ST. PETERSBURG — Zero tolerance for racism has been a city policy for employees dating back many years.
But this week, dozens of city workers were ordered to take sensitivity training classes after an internal investigation found evidence of racial tension and that black workers were not hired or promoted at the same rate as white workers in the city’s Stormwater, Pavement and Traffic Operations Department.
The issue came to a head this week when city workers and union leaders attended a city council meeting and claimed black workers are treated differently from white workers, and that those who complain about their treatment have suffered retaliation from supervisors.
They also accused the city of tolerating discrimination by not taking allegations seriously or firing employees found to have broken anti-discrimination policies.
“We have real issues here,” said Robin Wynn, a stormwater employee. “Mayor Kriseman, he failed us on this one.

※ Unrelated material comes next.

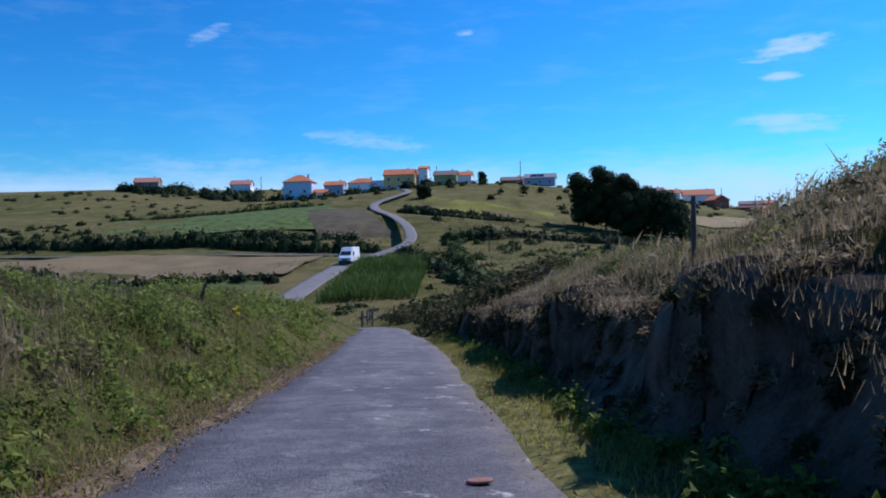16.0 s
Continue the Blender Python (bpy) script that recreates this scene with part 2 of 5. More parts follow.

Where is the equality and justice in this city?”
Almost 400 workers from the city’s stormwater and water resources departments have been scheduled to take the eight-hour training session titled “Unique like You” at a cost of about $8,000. Workers in more departments may be ordered to take the class once the city has reviewed the results of a citywide climate survey it is planning to conduct to see how widespread any problem may be.
“Based upon the results, we’ll design a citywide cultural competence program,” City Administrator Gary Cornwell said. “That will take a little longer because of the process.”
The review of the stormwater department was triggered by a November investigation of John Paquette, a white foreman in the department who was accused by a black worker of spraying markings on the back of his orange work shirt and then saying it looked like “KKK.”
The investigation concluded there was no evidence Paquette sprayed the acronym for the Klu Klux Klan, but that he showed disrespect by spraying the worker’s shirt and through his comment.
He was suspended without pay for 10 days and ordered to attend sensitivity training.
Local NAACP activists said Paquette got off lightly, sending a message to the city’s black population that the city was not taking racism seriously.
“That told 70,000 people in St. Petersburg that this is no big deal and we’re going to let it go,” said Kurt Donley, chairman of the St. Petersburg NAACP public safety committee.
Since the incident and the investigation happened before Mayor Rick Kriseman took office, the mayor is powerless to retroactively mete out further punishment, said Ben Kirby, Kriseman’s communications director.
But concern over race relations among city workers led Deputy Mayor Kanika Tomalin recently to send a memo to all 2,200 city workers reminding them of the city’s anti-discrimination policy.
“The Mayor’s expectations are clear,” Tomalin wrote. “Discrimination against any person for any reason is unacceptable.”
That followed a memo sent at the beginning of this month by Public Works Administrator Mike Connors to Stormwater, Pavement and Traffic Operations workers warning that the city would take serious action against any employee found to have retaliated against another worker who makes a complaint or participates in an investigation.
The investigation of the stormwater department concluded in May. It looked into allegations that black workers were not offered training or more favorable work assignments that often come with overtime, that there was segregation and that experienced black workers were passed over for promotions in favor of less qualified white workers who were “allowed to grow on the job.”
City human resources staff who conducted the review found that black workers felt there was racism and racial tension, while white workers were sure there was none.
It also found black workers were underrepresented at the foreman position in the stormwater division of the department.
Wynn, the stormwater worker, and another black employee worked as acting foreman for two years without being promoted to the position, which the report described as unfair.
After the review, department director Jerry Fortney agreed to change promotion processes to “more effectively promote equal opportunity for all employees.”
City council members said they were disturbed at the allegations and asked Cornwell to keep the city informed of the results of the climate study.
“This incident is indeed painful and shocking,” Councilwoman Darden Rice said.